Tenerife
—¡Maldita sea! ¡No puedo ver a esa perra! —Basilio escrutaba el cristal, tratando de adivinar la figura de su presa. «¿Dónde cojones te has metido?», se preguntó, furioso, mientras su cabeza trabajaba a toda velocidad. Aquella situación no le gustaba nada. El plan, tan cuidadosamente organizado, se estaba yendo al carajo por momentos.
Quizá fuese porque estaban a bastantes metros de profundidad, pero ya hacía unos minutos que no se oían disparos en la planta superior. No hacía falta ser muy listo para darse cuenta de que alguien había conseguido finalmente poner orden en el caos y tranquilizar los gatillos fáciles. Sólo era cuestión de tiempo que el cuerpo de guardia del control que habían pasado bajase hasta allí a echar un vistazo y entonces estarían atrapados sin remedio. La luz situada encima de la puerta se puso en verde de golpe, acompañada de un pitido prolongado. Basilio cogió uno de los trajes bacteriológicos colgados a un lado de la esclusa y se lo arrojó a Eric.

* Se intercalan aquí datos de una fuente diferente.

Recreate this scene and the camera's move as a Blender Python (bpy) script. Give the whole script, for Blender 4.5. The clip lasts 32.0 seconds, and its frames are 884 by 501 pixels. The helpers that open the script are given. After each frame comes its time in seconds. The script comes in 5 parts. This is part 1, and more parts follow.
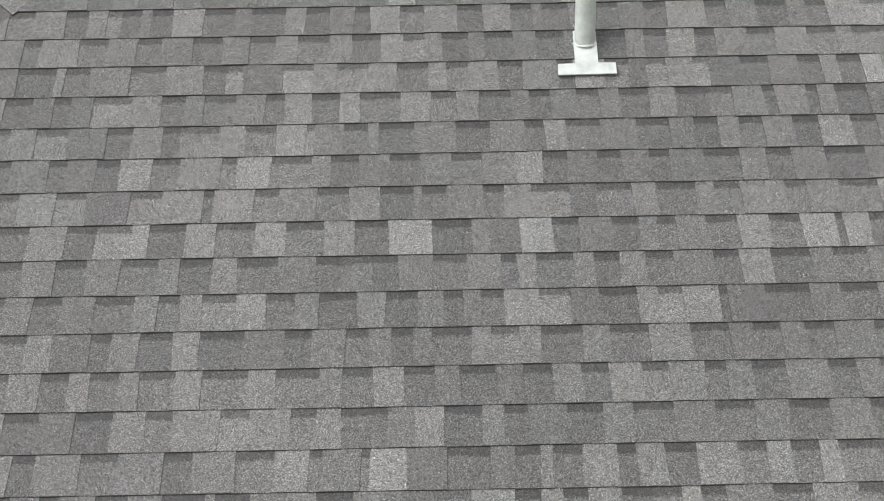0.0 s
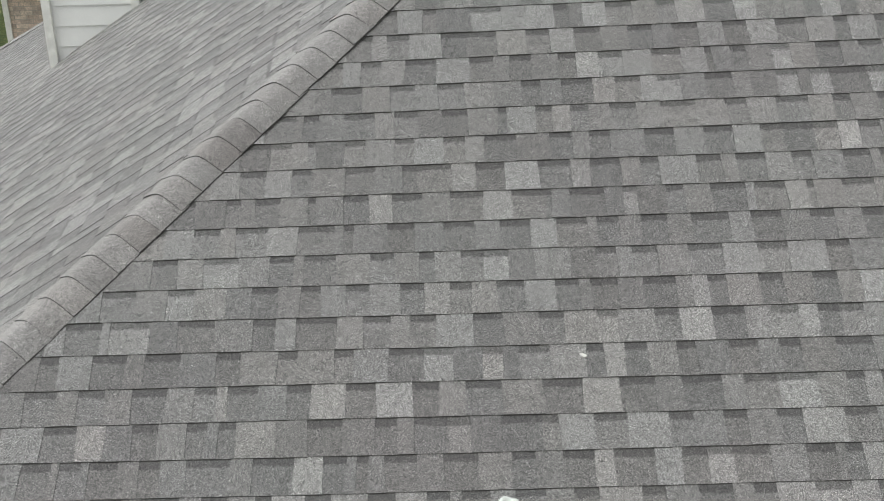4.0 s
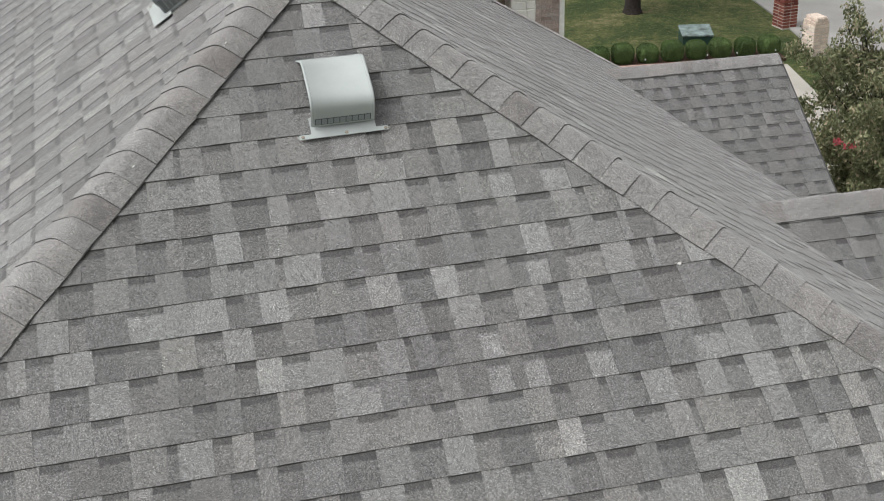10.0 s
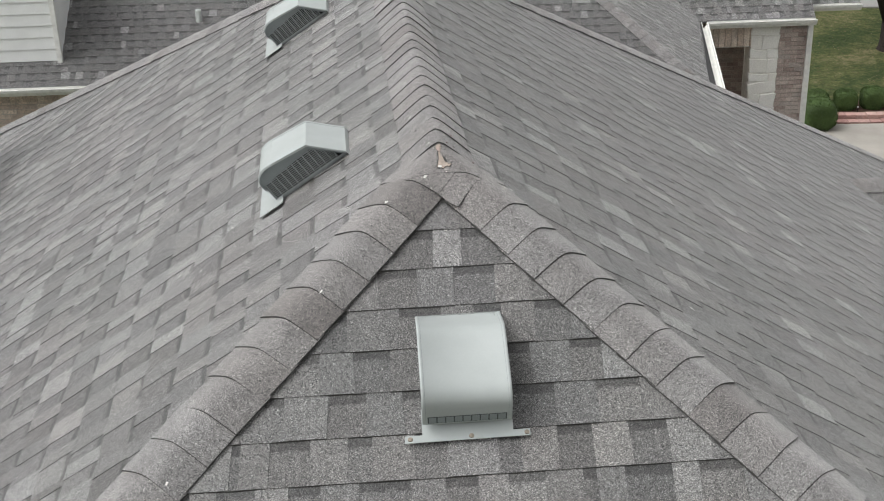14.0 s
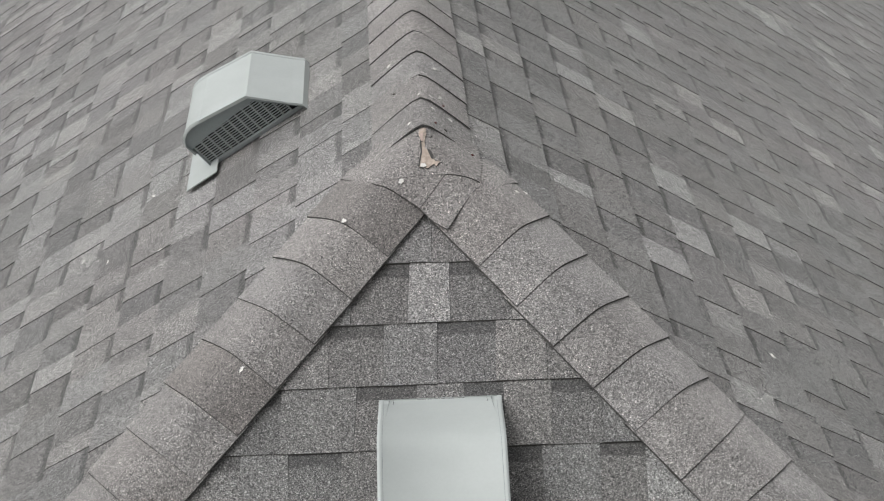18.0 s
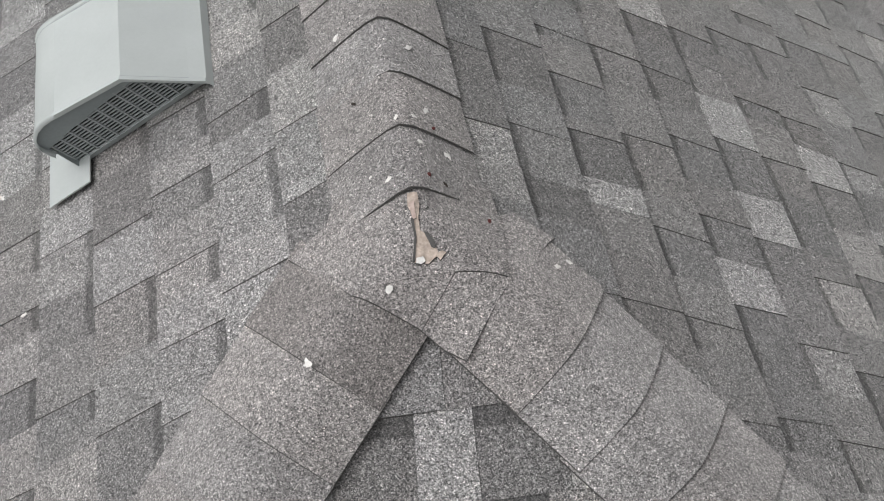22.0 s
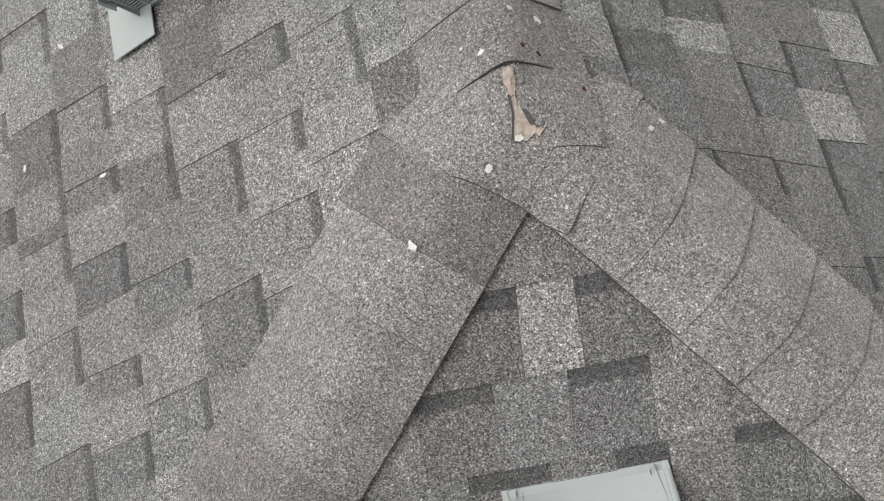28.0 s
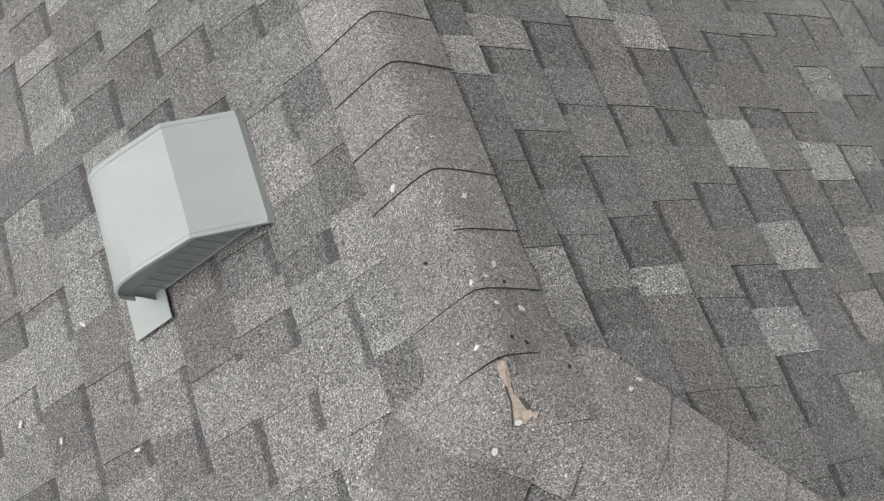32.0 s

—Toma, ponte uno de éstos, y cuando acabes, ayúdame a abrochar el mío —dijo mientras descolgaba otro—. Vamos a entrar a por ella.
—¿Son realmente necesarios estos chismes? —preguntó Eric, con expresión recelosa en la cara—. ¿Qué diablos hay ahí dentro para tener que ponerse esto?
—Vacunas de la gripe y cosas de ese estilo —aventuró Basilio, mientras metía las piernas en su traje—. Aquí es donde fabrican medicamentos y hay todo tipo de mierdas químicas que pueden resultar peligrosas. Ya sabes. Ácidos, y todo eso.
—La zorra ha entrado sin traje —objetó Eric, aún no del todo convencido—. Y no he visto que haya caído desplomada al entrar.
—Haz lo que quieras —replicó Basilio, encogiéndose de hombros—. Pero si luego se te cae la polla a cachos, no digas que no te avisé.
Aquello pareció convencer definitivamente al belga, que con gesto resignado cogió el traje que estaba a sus pies. Sin una palabra más, los dos pistoleros se colocaron los engorrosos trajes de aislamiento. La estrecha visera del casco tan sólo les permitía tener un reducido campo visual, y además amortiguaba aún más el sonido. En el pecho llevaban un bolsillo adosado para colocar las baterías de los intercomunicadores, pero por más que buscaron no pudieron hallar las pilas en ninguna parte.
Por gestos, Basilio le indicó a Eric que entrarían sin ellas. No podían perder más tiempo. Una vez dentro de la esclusa de descontaminación, pulsaron el botón rojo adosado a la pared. En pocos segundos, la fina lluvia de productos desinfectantes los envolvió en una neblina de olor dulzón y pesado. Eric manoseaba nerviosamente la Beretta, mientras Basilio se lamentaba amargamente de no haber llevado más armas consigo.
Cuando la puerta se abrió, ambos pistoleros salieron en direcciones opuestas, cubriéndose mutuamente las espaldas. La estancia estaba aparentemente desierta. Una larga mesa cubierta de matraces y microscopios atravesaba la sala de una punta a otra. En una esquina, el parpadeo de un monitor bañaba con una luz tenue todo el cuarto. De fondo tan sólo se oía el suave zumbido de una centrifugadora en marcha, pero de la chica no había ni rastro.
Con un gesto, Basilio le indicó a Eric que comenzase a registrar la punta más alejada del laboratorio, mientras él avanzaba por la otra.
Sabía que la joven aún estaba allí. Lo sabía.
Pero su viejo instinto, que le había salvado la vida en más de una ocasión, le gritaba hasta enronquecer que algo no estaba bien en aquel laboratorio.